• WHAT IS NEEDED: Pull every line that holds the word "Continue" from the entries.

Rows from a dataset of clips and code:
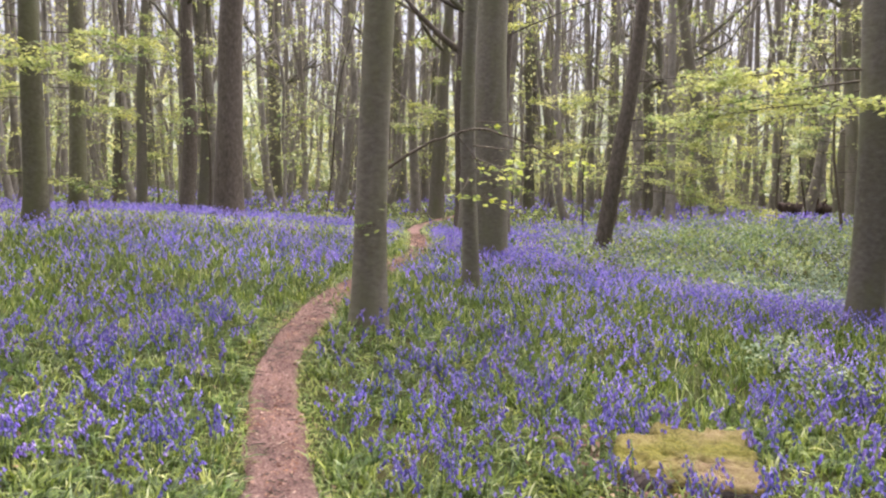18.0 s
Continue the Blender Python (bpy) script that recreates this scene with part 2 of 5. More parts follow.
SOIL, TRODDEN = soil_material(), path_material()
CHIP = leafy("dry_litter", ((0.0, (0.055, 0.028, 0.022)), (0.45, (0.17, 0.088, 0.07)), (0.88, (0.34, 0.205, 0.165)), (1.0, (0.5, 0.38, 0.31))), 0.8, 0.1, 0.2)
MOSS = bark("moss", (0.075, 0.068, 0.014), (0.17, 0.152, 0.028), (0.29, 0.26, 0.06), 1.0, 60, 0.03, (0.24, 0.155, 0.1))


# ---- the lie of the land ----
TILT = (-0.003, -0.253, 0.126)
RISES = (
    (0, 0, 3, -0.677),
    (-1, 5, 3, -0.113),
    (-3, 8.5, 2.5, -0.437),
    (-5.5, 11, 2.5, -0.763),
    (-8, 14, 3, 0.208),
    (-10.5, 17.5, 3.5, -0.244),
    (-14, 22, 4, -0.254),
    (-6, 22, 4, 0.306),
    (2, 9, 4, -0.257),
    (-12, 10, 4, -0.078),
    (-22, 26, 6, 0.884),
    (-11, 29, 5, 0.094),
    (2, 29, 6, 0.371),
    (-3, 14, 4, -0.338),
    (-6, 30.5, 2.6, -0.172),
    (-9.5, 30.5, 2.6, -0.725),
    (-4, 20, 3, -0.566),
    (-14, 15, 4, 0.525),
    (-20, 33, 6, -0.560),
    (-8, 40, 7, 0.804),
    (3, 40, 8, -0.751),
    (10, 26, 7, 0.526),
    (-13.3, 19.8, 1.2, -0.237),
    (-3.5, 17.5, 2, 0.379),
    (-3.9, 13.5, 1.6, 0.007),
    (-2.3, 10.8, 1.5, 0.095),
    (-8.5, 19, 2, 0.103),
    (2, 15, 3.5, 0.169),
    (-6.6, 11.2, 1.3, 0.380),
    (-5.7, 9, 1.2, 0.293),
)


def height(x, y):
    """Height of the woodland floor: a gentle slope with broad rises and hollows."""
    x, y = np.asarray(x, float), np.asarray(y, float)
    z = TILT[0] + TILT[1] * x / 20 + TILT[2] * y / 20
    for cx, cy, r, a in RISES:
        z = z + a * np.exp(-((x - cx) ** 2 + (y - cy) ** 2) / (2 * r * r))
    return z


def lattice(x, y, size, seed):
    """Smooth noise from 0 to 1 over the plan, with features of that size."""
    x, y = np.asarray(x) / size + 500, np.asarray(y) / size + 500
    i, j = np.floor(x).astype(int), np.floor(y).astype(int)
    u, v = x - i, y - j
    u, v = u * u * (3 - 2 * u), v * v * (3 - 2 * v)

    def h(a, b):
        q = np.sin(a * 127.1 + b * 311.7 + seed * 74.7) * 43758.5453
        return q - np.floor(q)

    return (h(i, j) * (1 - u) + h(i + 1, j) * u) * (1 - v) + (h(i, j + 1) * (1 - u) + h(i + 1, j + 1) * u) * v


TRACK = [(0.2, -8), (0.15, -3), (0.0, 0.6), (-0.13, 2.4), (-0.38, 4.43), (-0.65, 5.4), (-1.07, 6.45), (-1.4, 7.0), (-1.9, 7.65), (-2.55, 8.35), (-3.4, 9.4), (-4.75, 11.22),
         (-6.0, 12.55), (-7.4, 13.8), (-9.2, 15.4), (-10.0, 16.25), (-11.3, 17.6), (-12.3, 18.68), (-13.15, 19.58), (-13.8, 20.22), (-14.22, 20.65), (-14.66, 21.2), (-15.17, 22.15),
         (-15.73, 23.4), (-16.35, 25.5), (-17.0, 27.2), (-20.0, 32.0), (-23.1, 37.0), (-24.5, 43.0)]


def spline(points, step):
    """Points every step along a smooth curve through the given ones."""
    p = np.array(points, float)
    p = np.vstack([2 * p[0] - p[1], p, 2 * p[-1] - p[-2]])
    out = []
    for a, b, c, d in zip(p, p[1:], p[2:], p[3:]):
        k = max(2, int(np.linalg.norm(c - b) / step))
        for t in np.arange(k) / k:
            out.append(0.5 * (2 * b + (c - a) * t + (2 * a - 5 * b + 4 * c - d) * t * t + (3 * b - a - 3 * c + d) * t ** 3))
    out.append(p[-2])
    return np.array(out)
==
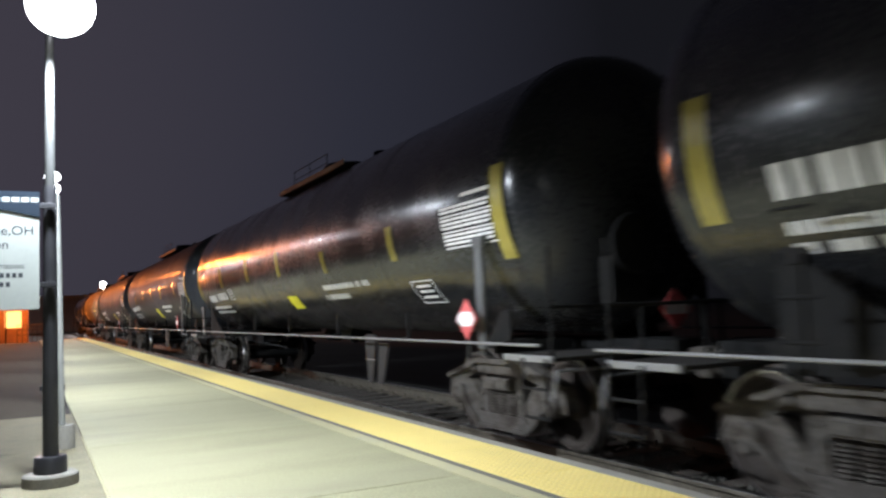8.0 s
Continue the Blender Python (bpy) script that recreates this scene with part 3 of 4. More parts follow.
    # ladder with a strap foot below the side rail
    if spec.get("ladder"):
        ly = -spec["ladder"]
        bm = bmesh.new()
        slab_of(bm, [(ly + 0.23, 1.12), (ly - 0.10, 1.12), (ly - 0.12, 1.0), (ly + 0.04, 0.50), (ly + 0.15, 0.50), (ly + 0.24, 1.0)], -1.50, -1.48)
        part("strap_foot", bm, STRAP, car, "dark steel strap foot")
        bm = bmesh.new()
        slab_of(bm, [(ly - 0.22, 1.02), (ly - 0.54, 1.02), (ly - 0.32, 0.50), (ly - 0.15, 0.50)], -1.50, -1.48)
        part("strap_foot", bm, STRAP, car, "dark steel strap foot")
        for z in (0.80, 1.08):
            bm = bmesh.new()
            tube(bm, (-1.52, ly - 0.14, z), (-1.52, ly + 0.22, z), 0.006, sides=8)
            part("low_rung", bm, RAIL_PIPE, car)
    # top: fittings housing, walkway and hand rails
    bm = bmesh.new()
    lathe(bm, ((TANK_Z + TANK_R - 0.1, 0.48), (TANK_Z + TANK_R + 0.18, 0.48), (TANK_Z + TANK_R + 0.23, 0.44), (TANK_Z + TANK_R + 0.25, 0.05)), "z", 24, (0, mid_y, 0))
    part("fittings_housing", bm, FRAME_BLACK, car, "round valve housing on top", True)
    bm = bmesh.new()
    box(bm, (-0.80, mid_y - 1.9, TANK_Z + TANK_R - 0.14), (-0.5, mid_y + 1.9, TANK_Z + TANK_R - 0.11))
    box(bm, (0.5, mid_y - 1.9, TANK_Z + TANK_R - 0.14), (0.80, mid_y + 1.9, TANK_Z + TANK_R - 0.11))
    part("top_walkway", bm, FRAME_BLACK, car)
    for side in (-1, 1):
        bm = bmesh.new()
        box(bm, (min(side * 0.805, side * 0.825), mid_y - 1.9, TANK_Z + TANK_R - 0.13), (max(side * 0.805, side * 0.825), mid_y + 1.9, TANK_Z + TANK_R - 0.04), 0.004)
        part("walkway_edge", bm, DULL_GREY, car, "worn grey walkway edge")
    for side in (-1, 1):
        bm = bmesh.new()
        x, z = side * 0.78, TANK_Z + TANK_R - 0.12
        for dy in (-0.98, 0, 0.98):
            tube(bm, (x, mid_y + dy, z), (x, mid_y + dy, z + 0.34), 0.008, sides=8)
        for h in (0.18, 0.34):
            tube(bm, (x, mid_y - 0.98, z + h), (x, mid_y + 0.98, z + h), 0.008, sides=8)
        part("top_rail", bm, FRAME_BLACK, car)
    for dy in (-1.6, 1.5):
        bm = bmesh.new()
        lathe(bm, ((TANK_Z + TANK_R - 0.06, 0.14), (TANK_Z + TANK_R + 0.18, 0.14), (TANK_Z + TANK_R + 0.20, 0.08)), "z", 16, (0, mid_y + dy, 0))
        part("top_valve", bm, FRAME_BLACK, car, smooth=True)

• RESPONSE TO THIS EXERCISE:
Continue the Blender Python (bpy) script that recreates this scene with part 2 of 5. More parts follow.
Continue the Blender Python (bpy) script that recreates this scene with part 3 of 4. More parts follow.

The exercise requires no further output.